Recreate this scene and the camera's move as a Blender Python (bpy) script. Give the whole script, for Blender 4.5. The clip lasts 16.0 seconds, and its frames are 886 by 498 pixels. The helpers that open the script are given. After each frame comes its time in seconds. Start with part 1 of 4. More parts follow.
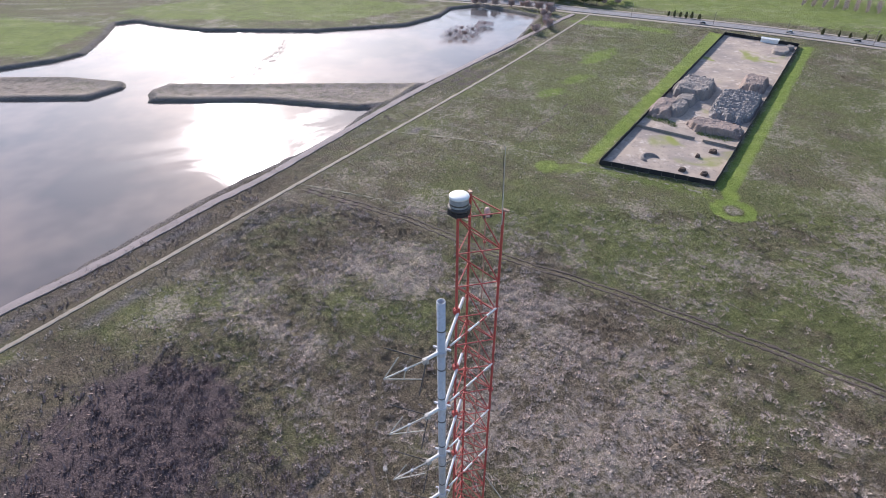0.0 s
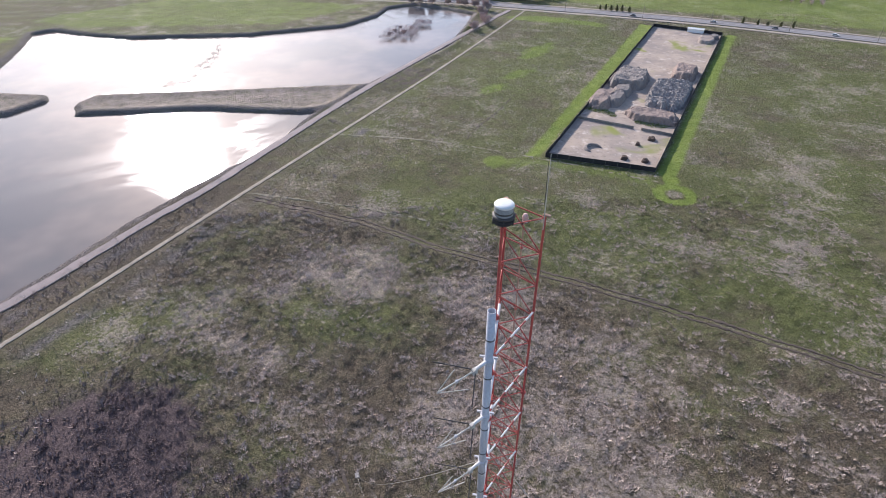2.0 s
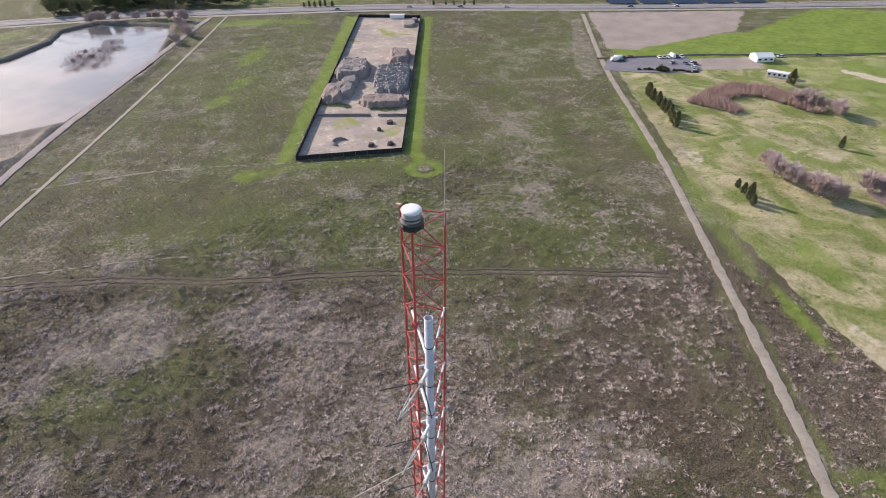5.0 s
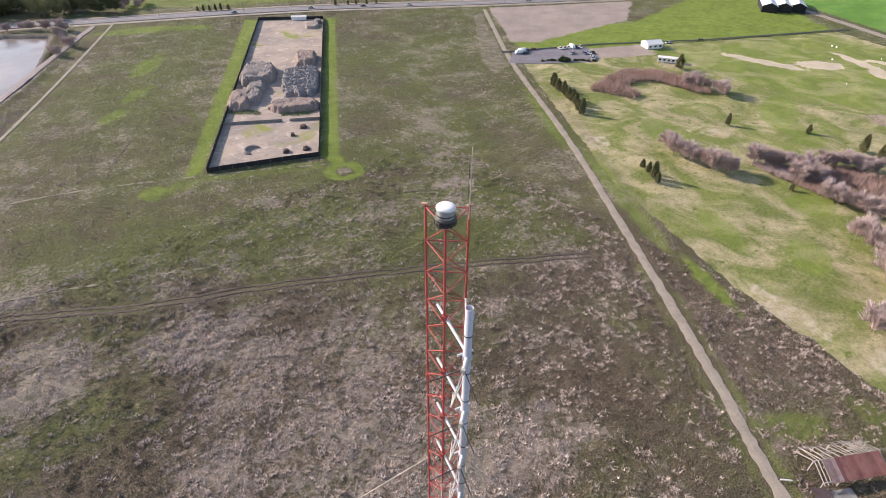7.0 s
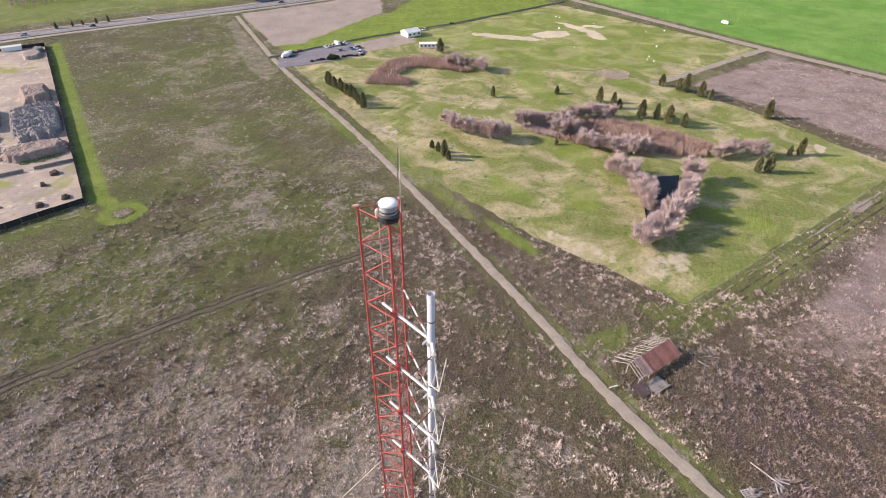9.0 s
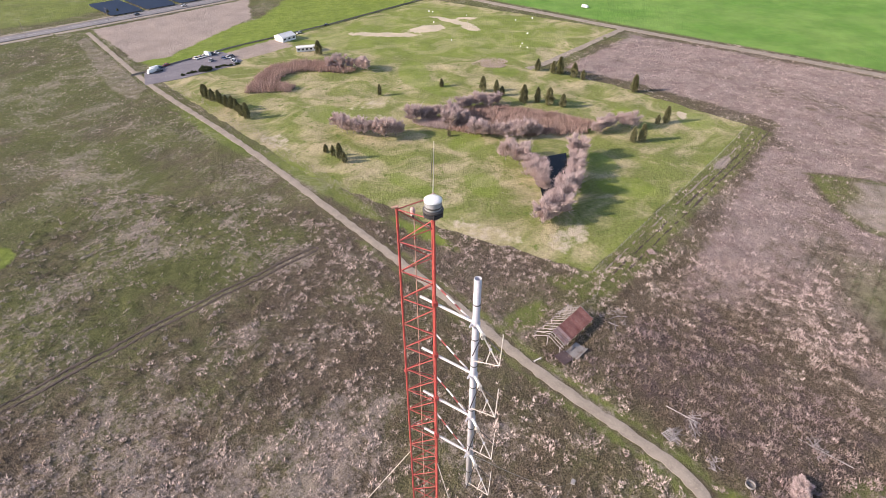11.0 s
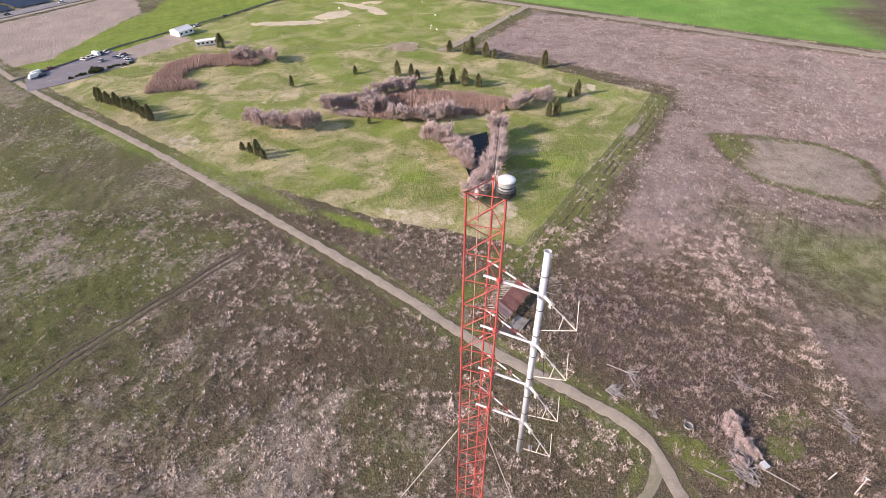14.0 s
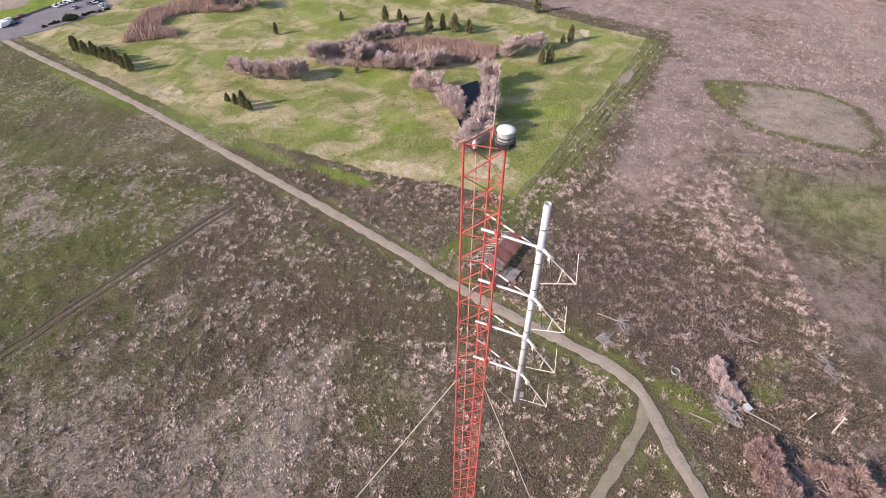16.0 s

****************************************

**Exercise brief**
Reproduce all of the data exactly; the pictures do not belong in the copy.

**Answer to this exercise**
Recreate this scene and the camera's move as a Blender Python (bpy) script. Give the whole script, for Blender 4.5. The clip lasts 16.0 seconds, and its frames are 886 by 498 pixels. The helpers that open the script are given. After each frame comes its time in seconds. Start with part 1 of 4. More parts follow.
0.0 s
2.0 s
5.0 s
7.0 s
9.0 s
11.0 s
14.0 s
16.0 s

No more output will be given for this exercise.